Les Bassins à flot entre deux eaux (Simon Barthélémy/Rue89 Bordeaux)
Les Bassins à flot entre deux eaux (SB/Rue89 Bordeaux)

Dans les hangars des Bassins à flot, le sujet de la restructuration du site suscite comme une vague de lassitude. Du côté du Bassin n°1 – là où sont amarrés l’I-Boat et la Dame de Shanghaï – les commerces et entreprises du hangar 21 ont vu leur titre d’occupation arrivé à terme le 31 décembre 2014.

Pourtant, en ce froid matin de janvier, plusieurs boutiques sont encore ouvertes. C’est le cas de l’entreprise Moto-Kits École, installée ici depuis 22 ans. Dans son minuscule local, Thierry Libaros, le patron, le concède :

« On fait le forcing, depuis le 1er janvier, on est des squatteurs ! En même temps, personne n’est venu nous voir, on n’a aucune nouvelle du port ou des promoteurs choisis dans le cadre de l’appel à projets pour la réalisation des restructurations. On entend qu’ici tout doit être démoli au premier semestre 2015. Mais au fond, on est complètement dans le flou…En 2013, on nous avait annoncé qu’il faudrait partir en juin 2014, puis l’échéance avait finalement été repoussée, et à la mi-décembre, on a reçu un courrier nous annonçant que le bail prendrait fin le 31. »

En colère, il raconte être allé aux réunions organisées par la Cub, la Mairie, le Port et les promoteurs.

« C’était bidon : on nous disait que des solutions de relogement nous seraient proposées. Mais c’est faux, on nous a mené en bateau. »

Le port de plaisance des Bassins à flot a attiré les entreprises liées au nautisme (WS/Rue89 Bordeaux)

« Ici les promoteurs ont la main mise »

Quand il tente de s’intégrer dans les projets commerciaux des promoteurs choisis, Kaufman & Broad et Eiffage, il déchante vite :

« Ils nous proposaient des surfaces qui ne nous convenaient pas, comme des plateaux de très grande surface qui ne correspondent pas du tout à mes besoins, le tout à des loyers bien plus chers que ceux proposés par le Port.
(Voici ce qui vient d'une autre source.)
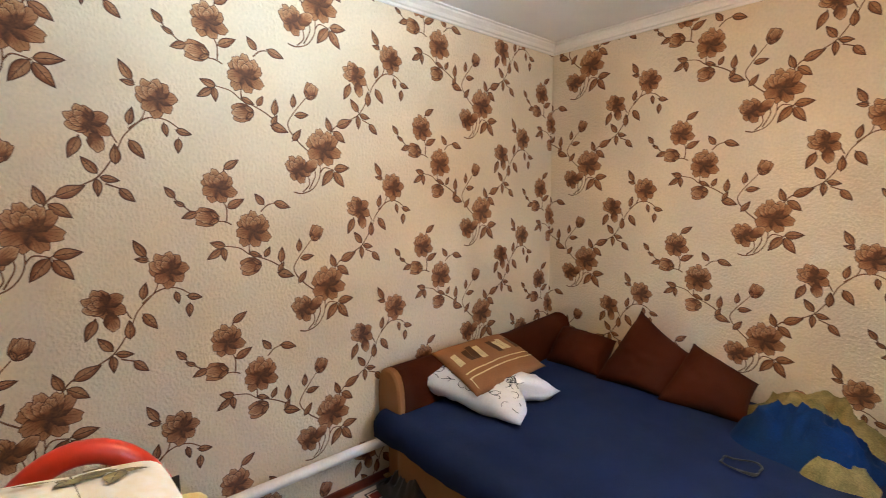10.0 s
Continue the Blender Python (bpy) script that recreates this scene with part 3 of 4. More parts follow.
def swag(xin, xout, xbot, zin, zout, seed):
    """A brown cascade whose lower edge climbs in laps from the outer to the inner side."""
    sw = thing("side_swag", ((xin + xout) / 2, 2.85, 2.0), "brown voile cascade swag with dark piping", "curtain", group="window swags")
    f = folds(seed, 5, 0.024, 0.055, 0.25)
    def at(u, v):
        dx, dy = f(u)
        zb = zin + (zout - zin) * u
        z = zb + (2.307 - zb) * v
        low = 1 - v
        x = xin + (xout - xin) * u + (xbot - xout) * u * low + dx * (0.25 + 0.9 * low) * min(1, 6 * (1 - u), 6 * u)
        return (x, 2.812 + dy * (0.3 + 0.8 * low), z)
    under(part("cloth", grid(at, 140, 12), VOILE), sw)
    under(part("piping", tube([at(i / 140, 0) for i in range(141)], 0.0055, 6), PIPING, label="dark brown piping"), sw)
    under(part("piping", tube([at(0, i / 12) for i in range(13)], 0.004, 6), PIPING, label="dark brown piping"), sw)
    g = folds(seed + 5, 5, 0.016, 0.012)
    def ruff(u, v):
        dx, dy = g(u)
        z = 2.19 + 0.012 * math.cos(u * 31) + (2.295 - 2.19) * v
        return (xin + (xout - xin) * (1.06 * u - 0.01) + dx, 2.778 + dy + 0.03 * (v - 0.5) ** 2, z)
    under(part("ruffle", grid(ruff, 90, 8), DVOILE, label="gathered dark brown ruffle"), sw)
    under(part("piping", tube([ruff(i / 90, 0) for i in range(91)], 0.004, 6), PIPING), sw)
    bmr = bmesh.new()
    swirls(bmr, ruff, 7, 2, seed, -0.004, (0.25, 0.45), 0.4)
    tagged(under(part("swirl_pattern", bmr, PIPING), sw), kind="stuff")
    return sw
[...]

Je me demande s’ils ont vraiment envie qu’une école de conduite moto reste ici… Au fond, ici, ce sont les promoteurs qui ont la main mise… »

Amer, il vient juste de trouver un nouveau local, boulevard Alfred-Daney et devrait vite déménager.
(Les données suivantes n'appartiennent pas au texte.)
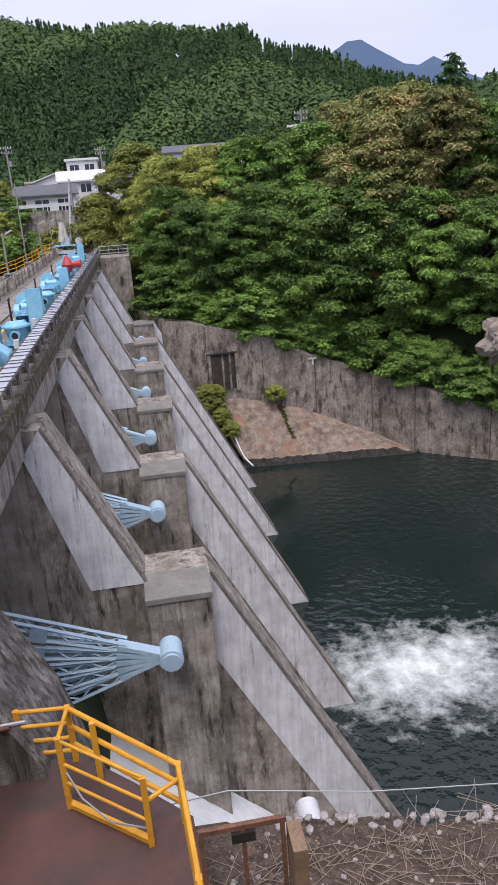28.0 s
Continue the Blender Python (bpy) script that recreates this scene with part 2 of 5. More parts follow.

« Le loyer sera plus cher, et la piste de moto-école qui jusque-là se situait juste devant mon local du Hangar 21, sera désormais à 2 km de ma nouvelle boutique… Mais, au moins, je vais continuer. »

« Occupant sans titre »

Installé, lui aussi, Hangar 21, David Delabi, le gérant de l’entreprise de location de matériel pour réception et événement, Souchon Location, est lui aussi « un occupant sans titre » depuis le 1er janvier 2015.
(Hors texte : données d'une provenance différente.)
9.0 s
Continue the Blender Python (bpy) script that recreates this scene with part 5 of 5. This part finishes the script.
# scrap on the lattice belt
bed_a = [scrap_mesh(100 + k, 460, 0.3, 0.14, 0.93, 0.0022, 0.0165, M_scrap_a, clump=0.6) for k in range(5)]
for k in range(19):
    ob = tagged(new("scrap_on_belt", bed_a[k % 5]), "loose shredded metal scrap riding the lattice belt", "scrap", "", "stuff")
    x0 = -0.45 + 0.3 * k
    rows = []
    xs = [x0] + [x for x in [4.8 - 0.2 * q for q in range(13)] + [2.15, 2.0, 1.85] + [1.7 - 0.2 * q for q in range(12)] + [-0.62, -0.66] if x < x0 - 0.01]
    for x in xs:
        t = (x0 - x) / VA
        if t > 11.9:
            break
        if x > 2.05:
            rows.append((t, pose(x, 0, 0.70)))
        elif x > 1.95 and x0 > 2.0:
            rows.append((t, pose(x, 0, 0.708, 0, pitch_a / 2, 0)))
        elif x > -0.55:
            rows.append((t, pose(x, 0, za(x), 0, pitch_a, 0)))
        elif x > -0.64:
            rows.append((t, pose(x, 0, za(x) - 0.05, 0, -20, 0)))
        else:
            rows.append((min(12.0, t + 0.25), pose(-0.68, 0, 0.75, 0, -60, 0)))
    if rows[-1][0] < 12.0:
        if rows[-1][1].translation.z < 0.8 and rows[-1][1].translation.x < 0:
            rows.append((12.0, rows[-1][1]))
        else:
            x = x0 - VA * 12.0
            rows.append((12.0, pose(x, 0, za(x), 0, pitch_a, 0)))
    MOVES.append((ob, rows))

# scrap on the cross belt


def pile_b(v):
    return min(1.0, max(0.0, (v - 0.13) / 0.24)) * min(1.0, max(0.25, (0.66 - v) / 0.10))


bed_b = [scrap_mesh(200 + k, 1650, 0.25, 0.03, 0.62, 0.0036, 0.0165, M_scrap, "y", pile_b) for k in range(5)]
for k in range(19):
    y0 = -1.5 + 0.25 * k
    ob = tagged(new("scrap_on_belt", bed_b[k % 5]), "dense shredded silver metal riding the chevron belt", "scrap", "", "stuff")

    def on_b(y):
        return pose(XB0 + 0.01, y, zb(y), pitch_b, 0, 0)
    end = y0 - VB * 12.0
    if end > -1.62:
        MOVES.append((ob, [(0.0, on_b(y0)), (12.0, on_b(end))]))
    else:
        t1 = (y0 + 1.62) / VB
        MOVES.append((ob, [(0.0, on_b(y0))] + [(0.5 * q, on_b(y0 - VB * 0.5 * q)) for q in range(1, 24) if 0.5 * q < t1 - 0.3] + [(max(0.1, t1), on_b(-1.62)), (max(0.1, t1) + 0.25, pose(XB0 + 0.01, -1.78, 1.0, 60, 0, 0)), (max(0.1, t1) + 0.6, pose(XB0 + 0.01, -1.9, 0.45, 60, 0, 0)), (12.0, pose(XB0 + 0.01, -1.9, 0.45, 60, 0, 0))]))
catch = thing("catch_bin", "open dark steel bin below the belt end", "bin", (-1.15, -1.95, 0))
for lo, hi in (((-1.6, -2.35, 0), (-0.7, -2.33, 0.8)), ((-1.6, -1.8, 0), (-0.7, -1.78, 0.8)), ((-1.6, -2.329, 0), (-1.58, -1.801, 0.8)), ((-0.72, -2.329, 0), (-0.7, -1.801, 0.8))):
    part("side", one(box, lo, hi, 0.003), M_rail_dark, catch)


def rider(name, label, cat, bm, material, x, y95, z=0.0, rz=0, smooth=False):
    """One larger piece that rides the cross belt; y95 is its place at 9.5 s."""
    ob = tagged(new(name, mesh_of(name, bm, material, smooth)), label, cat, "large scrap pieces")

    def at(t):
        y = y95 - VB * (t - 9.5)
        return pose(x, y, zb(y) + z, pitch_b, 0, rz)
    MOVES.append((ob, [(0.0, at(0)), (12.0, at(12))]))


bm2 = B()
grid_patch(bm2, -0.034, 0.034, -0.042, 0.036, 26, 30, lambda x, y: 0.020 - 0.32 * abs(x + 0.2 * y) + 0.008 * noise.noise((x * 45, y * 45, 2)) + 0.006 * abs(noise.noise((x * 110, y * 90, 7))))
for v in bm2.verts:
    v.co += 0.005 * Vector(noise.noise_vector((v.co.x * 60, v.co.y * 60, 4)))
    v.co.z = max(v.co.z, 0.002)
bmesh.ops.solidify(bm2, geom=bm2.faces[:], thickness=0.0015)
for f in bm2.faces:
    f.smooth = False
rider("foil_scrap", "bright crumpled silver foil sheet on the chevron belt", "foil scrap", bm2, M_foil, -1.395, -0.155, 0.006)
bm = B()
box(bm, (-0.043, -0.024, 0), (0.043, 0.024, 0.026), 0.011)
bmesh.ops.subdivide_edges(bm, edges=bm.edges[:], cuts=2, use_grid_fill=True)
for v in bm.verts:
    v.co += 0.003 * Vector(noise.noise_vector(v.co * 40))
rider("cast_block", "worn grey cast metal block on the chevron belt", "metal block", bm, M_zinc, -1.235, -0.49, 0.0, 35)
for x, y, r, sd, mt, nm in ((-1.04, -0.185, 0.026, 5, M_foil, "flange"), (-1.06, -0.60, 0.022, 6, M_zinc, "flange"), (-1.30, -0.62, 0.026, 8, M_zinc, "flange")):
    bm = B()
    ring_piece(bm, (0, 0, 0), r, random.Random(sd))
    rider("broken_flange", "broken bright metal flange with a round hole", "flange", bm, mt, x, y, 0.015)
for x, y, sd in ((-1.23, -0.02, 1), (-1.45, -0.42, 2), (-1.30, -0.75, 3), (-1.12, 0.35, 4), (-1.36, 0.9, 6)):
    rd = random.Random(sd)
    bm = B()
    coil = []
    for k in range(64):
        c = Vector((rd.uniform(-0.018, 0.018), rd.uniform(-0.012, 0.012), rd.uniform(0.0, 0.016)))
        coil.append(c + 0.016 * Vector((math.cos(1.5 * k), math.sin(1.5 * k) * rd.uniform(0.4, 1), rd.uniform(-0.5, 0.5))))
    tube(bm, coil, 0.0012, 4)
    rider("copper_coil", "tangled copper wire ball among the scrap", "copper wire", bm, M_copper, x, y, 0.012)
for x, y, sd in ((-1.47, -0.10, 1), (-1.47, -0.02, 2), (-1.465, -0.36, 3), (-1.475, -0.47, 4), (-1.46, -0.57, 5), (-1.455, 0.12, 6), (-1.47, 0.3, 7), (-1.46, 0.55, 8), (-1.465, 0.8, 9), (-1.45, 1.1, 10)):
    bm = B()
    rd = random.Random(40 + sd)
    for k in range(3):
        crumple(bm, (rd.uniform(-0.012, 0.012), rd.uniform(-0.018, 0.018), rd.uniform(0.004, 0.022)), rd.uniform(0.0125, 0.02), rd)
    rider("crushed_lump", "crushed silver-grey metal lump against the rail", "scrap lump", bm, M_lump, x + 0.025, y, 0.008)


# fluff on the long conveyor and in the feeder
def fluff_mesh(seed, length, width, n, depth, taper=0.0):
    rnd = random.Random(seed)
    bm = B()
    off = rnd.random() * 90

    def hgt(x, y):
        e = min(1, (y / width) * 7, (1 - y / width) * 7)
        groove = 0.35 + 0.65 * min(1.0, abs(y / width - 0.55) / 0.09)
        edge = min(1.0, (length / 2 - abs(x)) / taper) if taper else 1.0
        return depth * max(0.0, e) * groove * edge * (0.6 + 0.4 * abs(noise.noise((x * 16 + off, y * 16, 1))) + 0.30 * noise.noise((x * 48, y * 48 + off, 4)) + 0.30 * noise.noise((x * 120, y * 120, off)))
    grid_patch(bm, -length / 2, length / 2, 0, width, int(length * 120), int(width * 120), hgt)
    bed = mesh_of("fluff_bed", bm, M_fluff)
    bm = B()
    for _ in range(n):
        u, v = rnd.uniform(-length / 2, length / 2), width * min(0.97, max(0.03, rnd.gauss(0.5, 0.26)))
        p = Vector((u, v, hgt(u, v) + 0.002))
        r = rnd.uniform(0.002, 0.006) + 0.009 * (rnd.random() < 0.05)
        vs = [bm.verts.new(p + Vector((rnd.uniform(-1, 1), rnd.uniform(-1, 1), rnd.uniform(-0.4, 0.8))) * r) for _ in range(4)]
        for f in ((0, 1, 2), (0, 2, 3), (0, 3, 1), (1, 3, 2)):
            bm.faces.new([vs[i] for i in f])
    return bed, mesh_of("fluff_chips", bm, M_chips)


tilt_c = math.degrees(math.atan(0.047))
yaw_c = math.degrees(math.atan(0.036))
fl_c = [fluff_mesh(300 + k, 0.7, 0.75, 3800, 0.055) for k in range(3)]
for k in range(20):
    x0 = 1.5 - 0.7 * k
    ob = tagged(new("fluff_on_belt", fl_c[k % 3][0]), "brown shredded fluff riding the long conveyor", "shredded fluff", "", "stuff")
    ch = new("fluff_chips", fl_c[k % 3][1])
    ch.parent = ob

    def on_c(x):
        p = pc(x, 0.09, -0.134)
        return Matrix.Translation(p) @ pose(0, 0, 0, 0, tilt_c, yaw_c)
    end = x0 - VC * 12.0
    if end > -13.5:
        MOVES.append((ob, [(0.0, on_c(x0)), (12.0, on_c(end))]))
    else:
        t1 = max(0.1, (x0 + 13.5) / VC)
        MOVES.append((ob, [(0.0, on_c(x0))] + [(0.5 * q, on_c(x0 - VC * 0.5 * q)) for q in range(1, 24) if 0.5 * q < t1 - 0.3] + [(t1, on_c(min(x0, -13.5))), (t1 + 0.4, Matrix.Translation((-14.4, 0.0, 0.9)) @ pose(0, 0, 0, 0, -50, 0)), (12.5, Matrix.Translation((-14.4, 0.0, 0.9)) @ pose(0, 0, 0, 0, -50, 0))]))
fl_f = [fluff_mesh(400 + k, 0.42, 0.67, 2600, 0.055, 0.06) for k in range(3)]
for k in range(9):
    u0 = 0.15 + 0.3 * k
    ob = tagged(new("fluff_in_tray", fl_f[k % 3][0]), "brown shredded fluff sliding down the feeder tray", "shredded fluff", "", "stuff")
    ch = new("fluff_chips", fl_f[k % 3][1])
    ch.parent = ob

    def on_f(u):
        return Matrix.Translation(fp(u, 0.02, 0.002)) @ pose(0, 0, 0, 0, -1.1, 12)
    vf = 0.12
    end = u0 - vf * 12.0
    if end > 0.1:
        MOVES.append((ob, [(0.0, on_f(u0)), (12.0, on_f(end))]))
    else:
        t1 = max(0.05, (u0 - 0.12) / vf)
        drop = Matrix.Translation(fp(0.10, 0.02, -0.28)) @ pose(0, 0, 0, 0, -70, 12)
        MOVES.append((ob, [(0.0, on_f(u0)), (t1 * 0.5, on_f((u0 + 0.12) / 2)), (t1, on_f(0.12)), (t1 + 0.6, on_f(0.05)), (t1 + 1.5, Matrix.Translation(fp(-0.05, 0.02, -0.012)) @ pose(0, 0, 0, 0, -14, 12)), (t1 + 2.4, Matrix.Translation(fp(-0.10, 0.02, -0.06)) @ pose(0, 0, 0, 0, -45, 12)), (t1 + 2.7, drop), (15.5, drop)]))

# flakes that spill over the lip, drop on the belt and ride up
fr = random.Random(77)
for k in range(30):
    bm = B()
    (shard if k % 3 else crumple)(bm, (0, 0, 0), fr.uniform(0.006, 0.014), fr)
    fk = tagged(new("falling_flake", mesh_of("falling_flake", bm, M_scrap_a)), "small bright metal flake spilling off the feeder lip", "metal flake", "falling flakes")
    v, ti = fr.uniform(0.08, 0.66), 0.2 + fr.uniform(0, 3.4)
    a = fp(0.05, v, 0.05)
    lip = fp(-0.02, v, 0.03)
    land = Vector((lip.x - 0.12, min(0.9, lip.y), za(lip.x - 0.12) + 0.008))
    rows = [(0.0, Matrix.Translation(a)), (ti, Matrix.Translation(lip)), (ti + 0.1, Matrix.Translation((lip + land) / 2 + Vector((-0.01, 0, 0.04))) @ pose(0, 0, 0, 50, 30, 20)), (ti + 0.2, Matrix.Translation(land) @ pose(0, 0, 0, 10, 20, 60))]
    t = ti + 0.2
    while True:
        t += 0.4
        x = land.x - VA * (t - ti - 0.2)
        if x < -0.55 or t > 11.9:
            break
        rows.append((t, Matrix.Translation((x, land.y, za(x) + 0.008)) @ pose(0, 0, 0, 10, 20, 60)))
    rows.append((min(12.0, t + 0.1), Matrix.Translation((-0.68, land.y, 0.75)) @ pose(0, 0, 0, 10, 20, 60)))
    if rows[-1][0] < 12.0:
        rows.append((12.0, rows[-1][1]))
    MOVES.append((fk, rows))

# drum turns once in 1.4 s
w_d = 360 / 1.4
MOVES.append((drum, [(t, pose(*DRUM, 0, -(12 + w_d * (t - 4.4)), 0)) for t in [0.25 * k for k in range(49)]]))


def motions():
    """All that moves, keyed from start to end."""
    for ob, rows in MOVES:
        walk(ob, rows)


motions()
« Pour l’instant nous n’avons pas de solutions de relogement, mais ce n’est pas faute d’avoir cherché. Le hic c’est que les promoteurs ne nous proposent que des surfaces de 200 m2 alors que nous occupons actuellement 2000 m2, à des tarifs qui plus est, 3 à 4 fois supérieurs à ceux d’aujourd’hui. Il faudrait en fait que je délocalise mon entreprise hors de Bordeaux pour pouvoir rentrer dans mes frais, mais cela me condamne à terme par rapport à ma clientèle », détaille-t-il.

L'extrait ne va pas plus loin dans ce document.